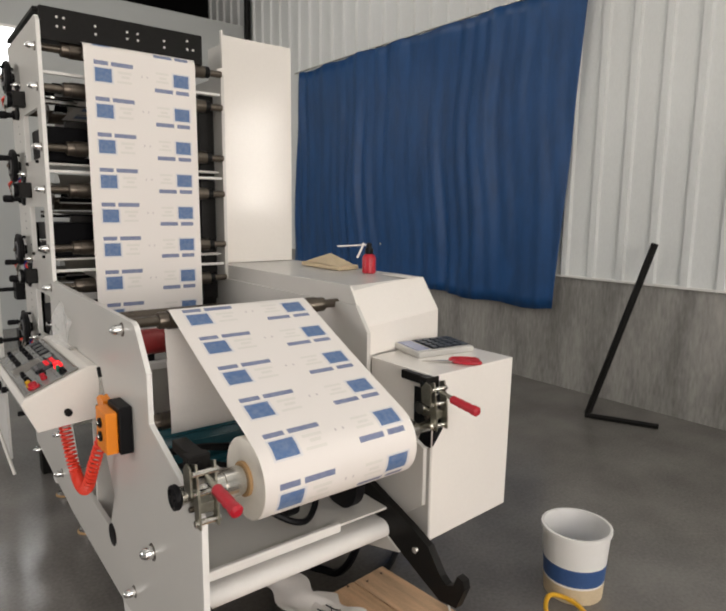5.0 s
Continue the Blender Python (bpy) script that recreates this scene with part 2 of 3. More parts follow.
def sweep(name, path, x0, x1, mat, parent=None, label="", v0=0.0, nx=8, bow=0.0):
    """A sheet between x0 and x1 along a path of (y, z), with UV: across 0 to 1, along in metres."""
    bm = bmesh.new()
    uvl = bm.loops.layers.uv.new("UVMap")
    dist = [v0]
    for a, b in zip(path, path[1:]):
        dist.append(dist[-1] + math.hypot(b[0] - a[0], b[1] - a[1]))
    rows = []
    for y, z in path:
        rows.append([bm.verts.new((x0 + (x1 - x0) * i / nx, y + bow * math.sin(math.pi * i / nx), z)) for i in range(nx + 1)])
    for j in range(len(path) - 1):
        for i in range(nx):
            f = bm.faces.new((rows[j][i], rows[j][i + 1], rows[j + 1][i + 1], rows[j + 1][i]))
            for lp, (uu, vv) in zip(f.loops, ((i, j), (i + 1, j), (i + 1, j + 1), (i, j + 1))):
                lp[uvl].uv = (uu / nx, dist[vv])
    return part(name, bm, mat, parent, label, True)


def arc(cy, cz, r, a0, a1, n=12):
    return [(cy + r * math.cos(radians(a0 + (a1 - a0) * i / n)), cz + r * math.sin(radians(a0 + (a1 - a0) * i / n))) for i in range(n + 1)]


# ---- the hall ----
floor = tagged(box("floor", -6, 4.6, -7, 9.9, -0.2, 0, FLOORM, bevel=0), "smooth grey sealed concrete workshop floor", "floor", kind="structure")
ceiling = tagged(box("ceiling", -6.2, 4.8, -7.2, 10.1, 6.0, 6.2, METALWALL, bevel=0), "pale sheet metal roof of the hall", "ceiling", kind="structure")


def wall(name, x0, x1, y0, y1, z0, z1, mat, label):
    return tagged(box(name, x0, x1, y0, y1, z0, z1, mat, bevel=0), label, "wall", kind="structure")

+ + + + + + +

:: What the task asks ::
Copy each line in full and exactly, omitting any picture.

:: Solution to this exercise ::
5.0 s
Continue the Blender Python (bpy) script that recreates this scene with part 2 of 3. More parts follow.
def sweep(name, path, x0, x1, mat, parent=None, label="", v0=0.0, nx=8, bow=0.0):
    """A sheet between x0 and x1 along a path of (y, z), with UV: across 0 to 1, along in metres."""
    bm = bmesh.new()
    uvl = bm.loops.layers.uv.new("UVMap")
    dist = [v0]
    for a, b in zip(path, path[1:]):
        dist.append(dist[-1] + math.hypot(b[0] - a[0], b[1] - a[1]))
    rows = []
    for y, z in path:
        rows.append([bm.verts.new((x0 + (x1 - x0) * i / nx, y + bow * math.sin(math.pi * i / nx), z)) for i in range(nx + 1)])
    for j in range(len(path) - 1):
        for i in range(nx):
            f = bm.faces.new((rows[j][i], rows[j][i + 1], rows[j + 1][i + 1], rows[j + 1][i]))
            for lp, (uu, vv) in zip(f.loops, ((i, j), (i + 1, j), (i + 1, j + 1), (i, j + 1))):
                lp[uvl].uv = (uu / nx, dist[vv])
    return part(name, bm, mat, parent, label, True)


def arc(cy, cz, r, a0, a1, n=12):
    return [(cy + r * math.cos(radians(a0 + (a1 - a0) * i / n)), cz + r * math.sin(radians(a0 + (a1 - a0) * i / n))) for i in range(n + 1)]


# ---- the hall ----
floor = tagged(box("floor", -6, 4.6, -7, 9.9, -0.2, 0, FLOORM, bevel=0), "smooth grey sealed concrete workshop floor", "floor", kind="structure")
ceiling = tagged(box("ceiling", -6.2, 4.8, -7.2, 10.1, 6.0, 6.2, METALWALL, bevel=0), "pale sheet metal roof of the hall", "ceiling", kind="structure")


def wall(name, x0, x1, y0, y1, z0, z1, mat, label):
    return tagged(box(name, x0, x1, y0, y1, z0, z1, mat, bevel=0), label, "wall", kind="structure")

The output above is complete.